The case for regulatory standards

Dr Eric Crampton
Insights Newsletter
11 July, 2025

Parliament faces tighter constraints when it wants to spend money than when it wishes to regulate. The Regulatory Standards Bill would set the two on slightly more equal footing.  

Legislation like the Public Finance Act matters for spending. But the budget process sets its own binding constraint.  

When Cabinet is faced with requests for more spending than Parliament wishes to fund, some budget bids lose out. That fact is hardly antidemocratic. Neither does it thwart Parliament. 

Regulation does not face anything like the same constraint. The burden of providing the public benefit, through regulation, largely falls outside of government. Regulations do not need to defeat competitors in a budget process. They mainly need to sound appealing.  

The imbalance means that government can be tempted to use regulation in cases where spending would be more cost-effective. For example, heritage preservation would be far more successful and less contentious if government and council paid for the amenity directly.  

The Regulatory Standards Bill heightens awareness of an important principle. Those compelled to provide a public benefit through regulation should be compensated – at least when legislation takes or impairs property.  

If that principle were followed, regulation would be weighed on the same basis as public expenditure. A bid to provide a public benefit through regulation would face the same scrutiny, through the budget bid process, as other spending measures.  

It would not guarantee that regulatory measures pass cost-benefit assessment any more than the current budget bid process does for spending measures. But we would have greater confidence that the public benefit provided by that regulation merits the cost. Or, at least, that Cabinet viewed the proposed regulation as delivering better value than other measures that did not make the cut. 

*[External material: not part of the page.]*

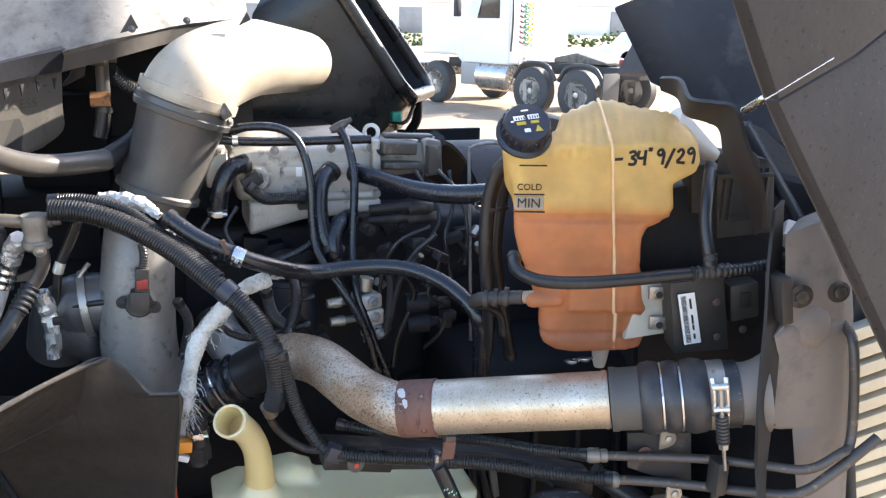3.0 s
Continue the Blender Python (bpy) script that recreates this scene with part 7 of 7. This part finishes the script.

If compensation were warranted, the cost of providing the public benefit would fall on those benefitting, rather than being imposed on owners of the affected properties. 

The Bill cannot compel that compensation any more than the Public Finance Act can compel fiscal responsibility. It creates no claims at law.  

But it would strengthen regulatory scrutiny where it is needed most. Measures introduced under urgency can currently evade proper regulatory assessment. The Regulatory Standards Board proposed by the Bill could provide assessment even for measures passed under all-stage urgency, because its remit extends to existing Acts. 

It does not fix everything. But it is an improvement.